* begin Recorded data *

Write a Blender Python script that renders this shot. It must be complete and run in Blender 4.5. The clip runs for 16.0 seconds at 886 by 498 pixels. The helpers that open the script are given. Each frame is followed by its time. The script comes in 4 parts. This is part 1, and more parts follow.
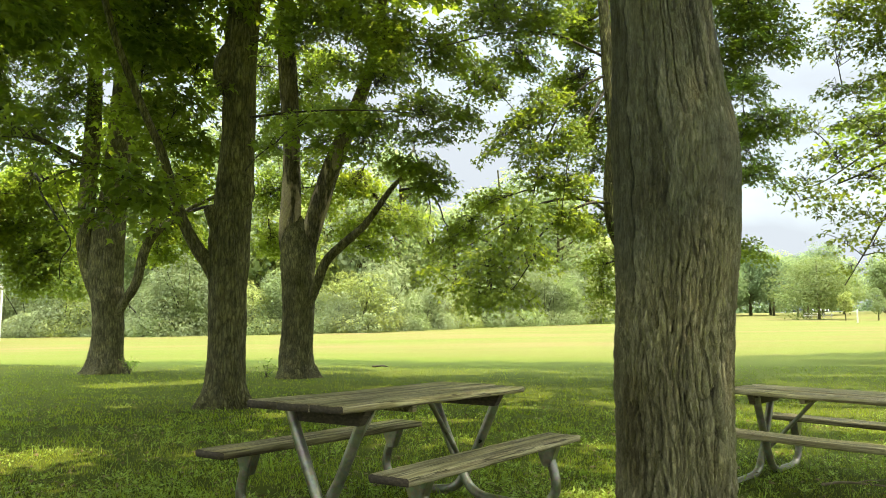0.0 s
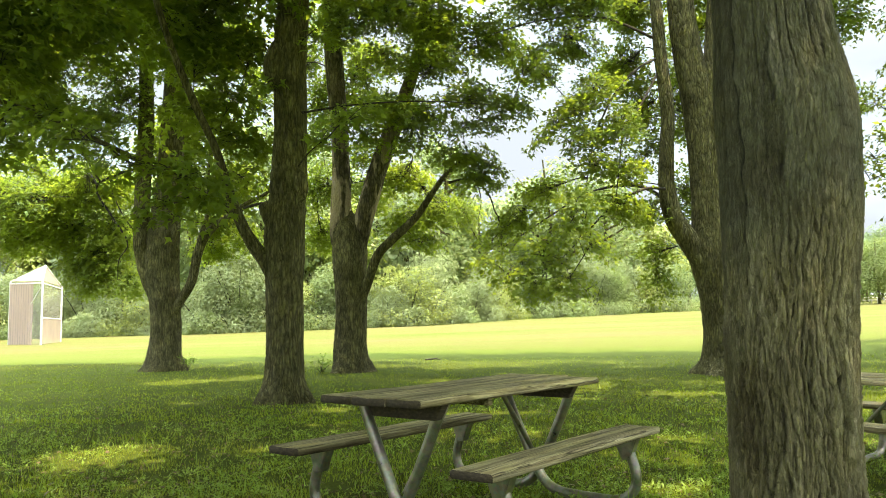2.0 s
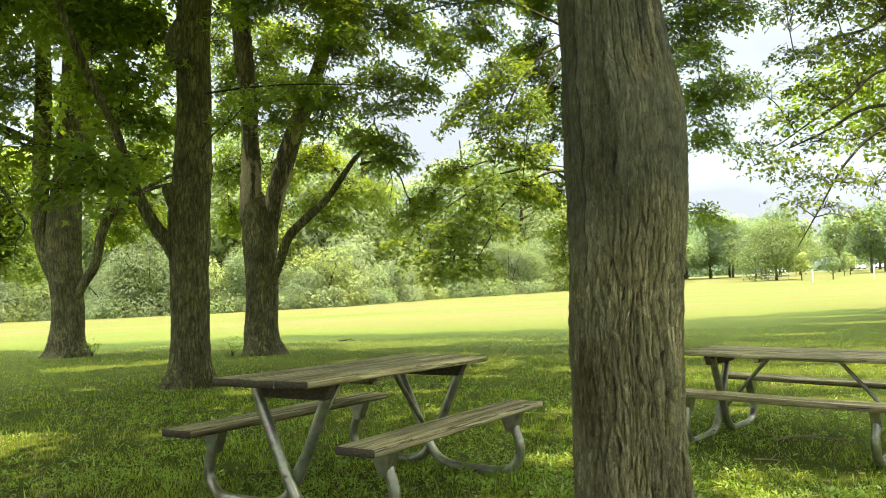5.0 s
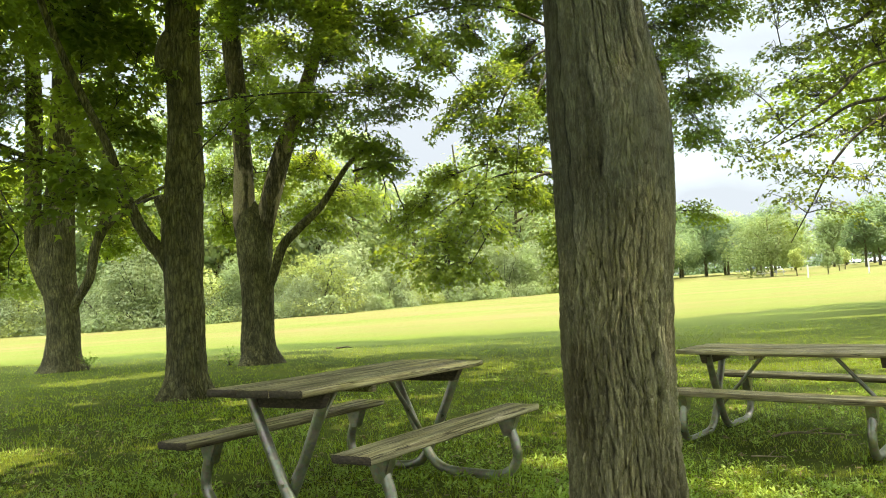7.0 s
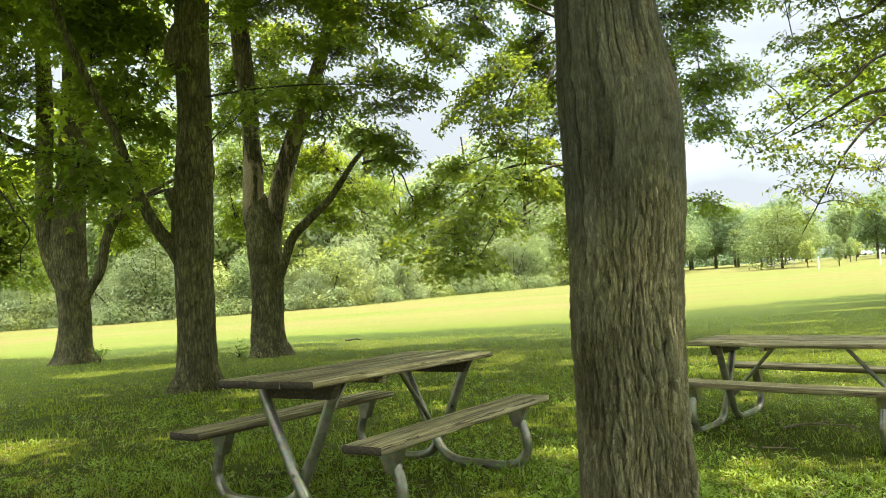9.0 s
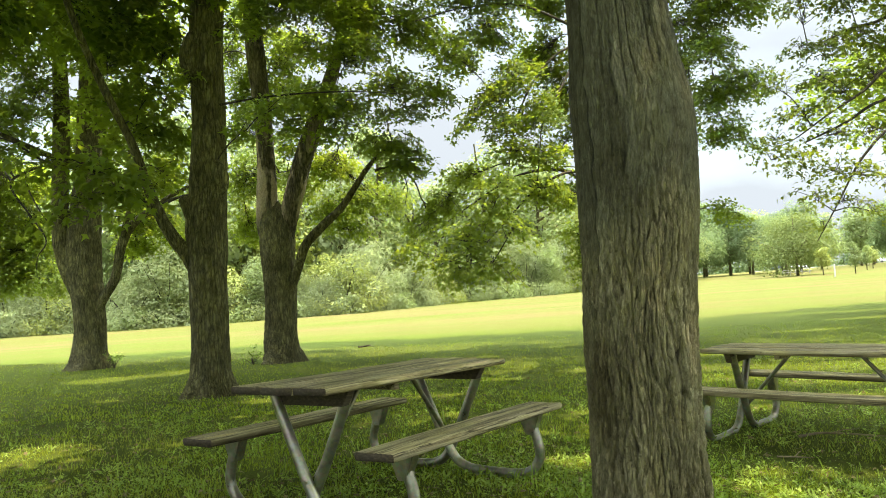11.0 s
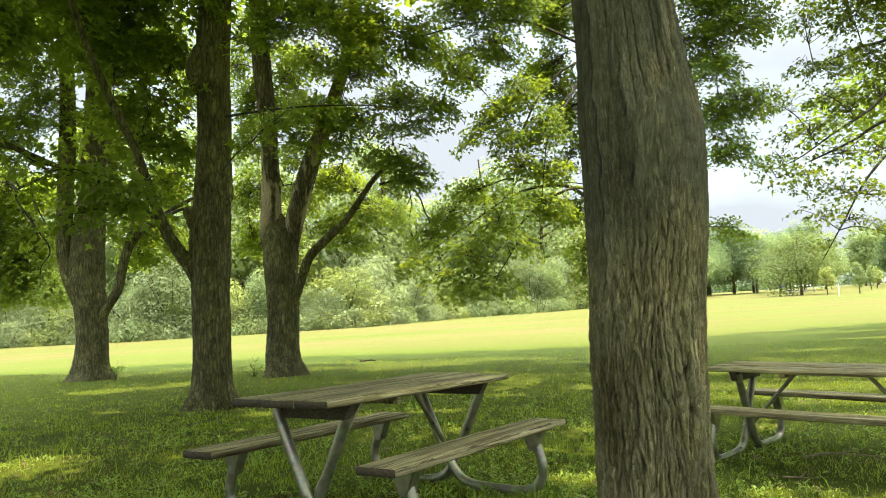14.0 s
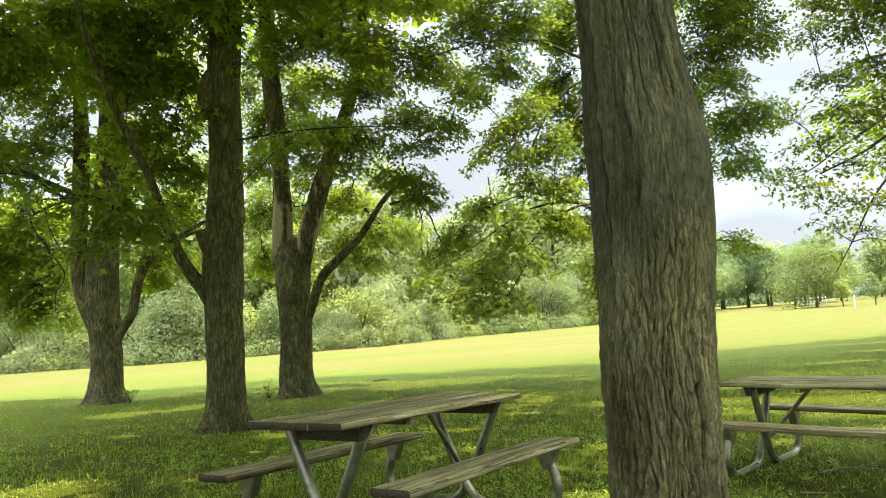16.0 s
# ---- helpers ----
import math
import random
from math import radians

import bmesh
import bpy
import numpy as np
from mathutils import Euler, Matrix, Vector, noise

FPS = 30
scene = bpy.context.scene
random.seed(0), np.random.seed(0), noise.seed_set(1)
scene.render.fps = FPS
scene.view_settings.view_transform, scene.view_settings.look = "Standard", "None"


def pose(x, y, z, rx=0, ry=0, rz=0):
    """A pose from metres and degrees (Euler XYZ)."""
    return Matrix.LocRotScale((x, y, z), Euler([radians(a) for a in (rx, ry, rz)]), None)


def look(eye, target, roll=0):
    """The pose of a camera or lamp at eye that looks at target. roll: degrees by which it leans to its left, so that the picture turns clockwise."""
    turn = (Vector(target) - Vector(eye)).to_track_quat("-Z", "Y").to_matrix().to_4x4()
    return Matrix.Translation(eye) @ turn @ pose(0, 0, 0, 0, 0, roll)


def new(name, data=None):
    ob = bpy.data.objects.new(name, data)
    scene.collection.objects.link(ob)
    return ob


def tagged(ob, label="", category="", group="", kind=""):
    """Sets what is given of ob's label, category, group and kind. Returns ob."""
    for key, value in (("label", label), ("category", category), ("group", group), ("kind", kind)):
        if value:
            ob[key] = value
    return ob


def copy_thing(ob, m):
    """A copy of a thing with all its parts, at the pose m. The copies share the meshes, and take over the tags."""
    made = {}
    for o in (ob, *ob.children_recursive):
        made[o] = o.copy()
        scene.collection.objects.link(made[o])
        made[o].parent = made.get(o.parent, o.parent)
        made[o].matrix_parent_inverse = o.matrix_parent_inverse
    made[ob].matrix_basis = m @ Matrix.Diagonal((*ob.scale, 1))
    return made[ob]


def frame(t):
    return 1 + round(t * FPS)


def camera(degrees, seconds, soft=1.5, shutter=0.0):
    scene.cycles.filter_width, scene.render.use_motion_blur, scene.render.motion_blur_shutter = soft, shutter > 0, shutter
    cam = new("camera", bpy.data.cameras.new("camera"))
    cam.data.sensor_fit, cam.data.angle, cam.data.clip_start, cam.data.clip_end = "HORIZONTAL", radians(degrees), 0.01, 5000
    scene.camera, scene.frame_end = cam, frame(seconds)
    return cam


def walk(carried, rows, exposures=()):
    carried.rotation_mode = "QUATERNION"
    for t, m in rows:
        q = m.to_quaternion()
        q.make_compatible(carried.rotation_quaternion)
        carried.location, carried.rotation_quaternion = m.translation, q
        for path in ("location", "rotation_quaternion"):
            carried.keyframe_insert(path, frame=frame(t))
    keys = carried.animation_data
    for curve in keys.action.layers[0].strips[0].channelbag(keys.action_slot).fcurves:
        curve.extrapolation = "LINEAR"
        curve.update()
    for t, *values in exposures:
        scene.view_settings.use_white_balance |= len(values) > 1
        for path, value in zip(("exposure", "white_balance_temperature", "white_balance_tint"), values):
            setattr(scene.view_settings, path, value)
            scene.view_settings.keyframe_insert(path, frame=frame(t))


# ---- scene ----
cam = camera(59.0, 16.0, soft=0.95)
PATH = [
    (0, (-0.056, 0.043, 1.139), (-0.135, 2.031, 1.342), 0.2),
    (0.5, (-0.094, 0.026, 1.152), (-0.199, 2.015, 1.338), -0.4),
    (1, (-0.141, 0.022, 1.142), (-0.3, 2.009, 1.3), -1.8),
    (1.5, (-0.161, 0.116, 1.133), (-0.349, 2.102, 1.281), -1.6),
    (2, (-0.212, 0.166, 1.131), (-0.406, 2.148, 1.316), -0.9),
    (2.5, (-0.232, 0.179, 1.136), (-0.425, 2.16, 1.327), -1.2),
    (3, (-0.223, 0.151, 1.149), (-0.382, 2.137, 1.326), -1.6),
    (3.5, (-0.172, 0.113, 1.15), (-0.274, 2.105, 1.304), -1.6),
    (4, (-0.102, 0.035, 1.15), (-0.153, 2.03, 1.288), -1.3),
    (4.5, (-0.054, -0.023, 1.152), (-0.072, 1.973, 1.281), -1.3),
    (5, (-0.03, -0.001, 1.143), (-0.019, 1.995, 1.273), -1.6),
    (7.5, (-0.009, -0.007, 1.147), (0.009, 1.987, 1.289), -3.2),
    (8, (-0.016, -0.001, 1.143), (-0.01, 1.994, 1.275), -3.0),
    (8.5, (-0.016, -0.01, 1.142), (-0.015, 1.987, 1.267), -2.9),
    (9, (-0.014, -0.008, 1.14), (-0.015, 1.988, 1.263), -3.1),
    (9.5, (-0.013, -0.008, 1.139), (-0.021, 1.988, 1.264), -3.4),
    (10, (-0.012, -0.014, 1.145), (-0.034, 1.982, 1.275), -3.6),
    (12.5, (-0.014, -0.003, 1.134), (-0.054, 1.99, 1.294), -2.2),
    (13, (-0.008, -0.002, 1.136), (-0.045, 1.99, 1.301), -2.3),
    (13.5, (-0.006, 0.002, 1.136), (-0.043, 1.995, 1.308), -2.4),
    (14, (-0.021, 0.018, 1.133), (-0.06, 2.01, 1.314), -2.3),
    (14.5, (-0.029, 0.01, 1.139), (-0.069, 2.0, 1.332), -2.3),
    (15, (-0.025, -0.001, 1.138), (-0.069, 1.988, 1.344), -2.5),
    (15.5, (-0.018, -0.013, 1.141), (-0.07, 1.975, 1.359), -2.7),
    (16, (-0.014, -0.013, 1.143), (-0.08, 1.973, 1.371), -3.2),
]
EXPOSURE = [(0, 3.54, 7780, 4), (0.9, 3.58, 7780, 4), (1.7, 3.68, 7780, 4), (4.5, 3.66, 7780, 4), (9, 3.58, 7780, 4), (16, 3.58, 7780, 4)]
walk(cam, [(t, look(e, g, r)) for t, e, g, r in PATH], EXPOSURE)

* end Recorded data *

* Exercise *
Repeat the listing in full and exactly. Do not include any images.

* Exercise result *
Write a Blender Python script that renders this shot. It must be complete and run in Blender 4.5. The clip runs for 16.0 seconds at 886 by 498 pixels. The helpers that open the script are given. Each frame is followed by its time. The script comes in 4 parts. This is part 1, and more parts follow.
0.0 s
2.0 s
5.0 s
7.0 s
9.0 s
11.0 s
14.0 s
16.0 s
# ---- helpers ----
import math
import random
from math import radians

import bmesh
import bpy
import numpy as np
from mathutils import Euler, Matrix, Vector, noise

FPS = 30
scene = bpy.context.scene
random.seed(0), np.random.seed(0), noise.seed_set(1)
scene.render.fps = FPS
scene.view_settings.view_transform, scene.view_settings.look = "Standard", "None"


def pose(x, y, z, rx=0, ry=0, rz=0):
    """A pose from metres and degrees (Euler XYZ)."""
    return Matrix.LocRotScale((x, y, z), Euler([radians(a) for a in (rx, ry, rz)]), None)


def look(eye, target, roll=0):
    """The pose of a camera or lamp at eye that looks at target. roll: degrees by which it leans to its left, so that the picture turns clockwise."""
    turn = (Vector(target) - Vector(eye)).to_track_quat("-Z", "Y").to_matrix().to_4x4()
    return Matrix.Translation(eye) @ turn @ pose(0, 0, 0, 0, 0, roll)


def new(name, data=None):
    ob = bpy.data.objects.new(name, data)
    scene.collection.objects.link(ob)
    return ob


def tagged(ob, label="", category="", group="", kind=""):
    """Sets what is given of ob's label, category, group and kind. Returns ob."""
    for key, value in (("label", label), ("category", category), ("group", group), ("kind", kind)):
        if value:
            ob[key] = value
    return ob


def copy_thing(ob, m):
    """A copy of a thing with all its parts, at the pose m. The copies share the meshes, and take over the tags."""
    made = {}
    for o in (ob, *ob.children_recursive):
        made[o] = o.copy()
        scene.collection.objects.link(made[o])
        made[o].parent = made.get(o.parent, o.parent)
        made[o].matrix_parent_inverse = o.matrix_parent_inverse
    made[ob].matrix_basis = m @ Matrix.Diagonal((*ob.scale, 1))
    return made[ob]


def frame(t):
    return 1 + round(t * FPS)


def camera(degrees, seconds, soft=1.5, shutter=0.0):
    scene.cycles.filter_width, scene.render.use_motion_blur, scene.render.motion_blur_shutter = soft, shutter > 0, shutter
    cam = new("camera", bpy.data.cameras.new("camera"))
    cam.data.sensor_fit, cam.data.angle, cam.data.clip_start, cam.data.clip_end = "HORIZONTAL", radians(degrees), 0.01, 5000
    scene.camera, scene.frame_end = cam, frame(seconds)
    return cam


def walk(carried, rows, exposures=()):
    carried.rotation_mode = "QUATERNION"
    for t, m in rows:
        q = m.to_quaternion()
        q.make_compatible(carried.rotation_quaternion)
        carried.location, carried.rotation_quaternion = m.translation, q
        for path in ("location", "rotation_quaternion"):
            carried.keyframe_insert(path, frame=frame(t))
    keys = carried.animation_data
    for curve in keys.action.layers[0].strips[0].channelbag(keys.action_slot).fcurves:
        curve.extrapolation = "LINEAR"
        curve.update()
    for t, *values in exposures:
        scene.view_settings.use_white_balance |= len(values) > 1
        for path, value in zip(("exposure", "white_balance_temperature", "white_balance_tint"), values):
            setattr(scene.view_settings, path, value)
            scene.view_settings.keyframe_insert(path, frame=frame(t))


# ---- scene ----
cam = camera(59.0, 16.0, soft=0.95)
PATH = [
    (0, (-0.056, 0.043, 1.139), (-0.135, 2.031, 1.342), 0.2),
    (0.5, (-0.094, 0.026, 1.152), (-0.199, 2.015, 1.338), -0.4),
    (1, (-0.141, 0.022, 1.142), (-0.3, 2.009, 1.3), -1.8),
    (1.5, (-0.161, 0.116, 1.133), (-0.349, 2.102, 1.281), -1.6),
    (2, (-0.212, 0.166, 1.131), (-0.406, 2.148, 1.316), -0.9),
    (2.5, (-0.232, 0.179, 1.136), (-0.425, 2.16, 1.327), -1.2),
    (3, (-0.223, 0.151, 1.149), (-0.382, 2.137, 1.326), -1.6),
    (3.5, (-0.172, 0.113, 1.15), (-0.274, 2.105, 1.304), -1.6),
    (4, (-0.102, 0.035, 1.15), (-0.153, 2.03, 1.288), -1.3),
    (4.5, (-0.054, -0.023, 1.152), (-0.072, 1.973, 1.281), -1.3),
    (5, (-0.03, -0.001, 1.143), (-0.019, 1.995, 1.273), -1.6),
    (7.5, (-0.009, -0.007, 1.147), (0.009, 1.987, 1.289), -3.2),
    (8, (-0.016, -0.001, 1.143), (-0.01, 1.994, 1.275), -3.0),
    (8.5, (-0.016, -0.01, 1.142), (-0.015, 1.987, 1.267), -2.9),
    (9, (-0.014, -0.008, 1.14), (-0.015, 1.988, 1.263), -3.1),
    (9.5, (-0.013, -0.008, 1.139), (-0.021, 1.988, 1.264), -3.4),
    (10, (-0.012, -0.014, 1.145), (-0.034, 1.982, 1.275), -3.6),
    (12.5, (-0.014, -0.003, 1.134), (-0.054, 1.99, 1.294), -2.2),
    (13, (-0.008, -0.002, 1.136), (-0.045, 1.99, 1.301), -2.3),
    (13.5, (-0.006, 0.002, 1.136), (-0.043, 1.995, 1.308), -2.4),
    (14, (-0.021, 0.018, 1.133), (-0.06, 2.01, 1.314), -2.3),
    (14.5, (-0.029, 0.01, 1.139), (-0.069, 2.0, 1.332), -2.3),
    (15, (-0.025, -0.001, 1.138), (-0.069, 1.988, 1.344), -2.5),
    (15.5, (-0.018, -0.013, 1.141), (-0.07, 1.975, 1.359), -2.7),
    (16, (-0.014, -0.013, 1.143), (-0.08, 1.973, 1.371), -3.2),
]
EXPOSURE = [(0, 3.54, 7780, 4), (0.9, 3.58, 7780, 4), (1.7, 3.68, 7780, 4), (4.5, 3.66, 7780, 4), (9, 3.58, 7780, 4), (16, 3.58, 7780, 4)]
walk(cam, [(t, look(e, g, r)) for t, e, g, r in PATH], EXPOSURE)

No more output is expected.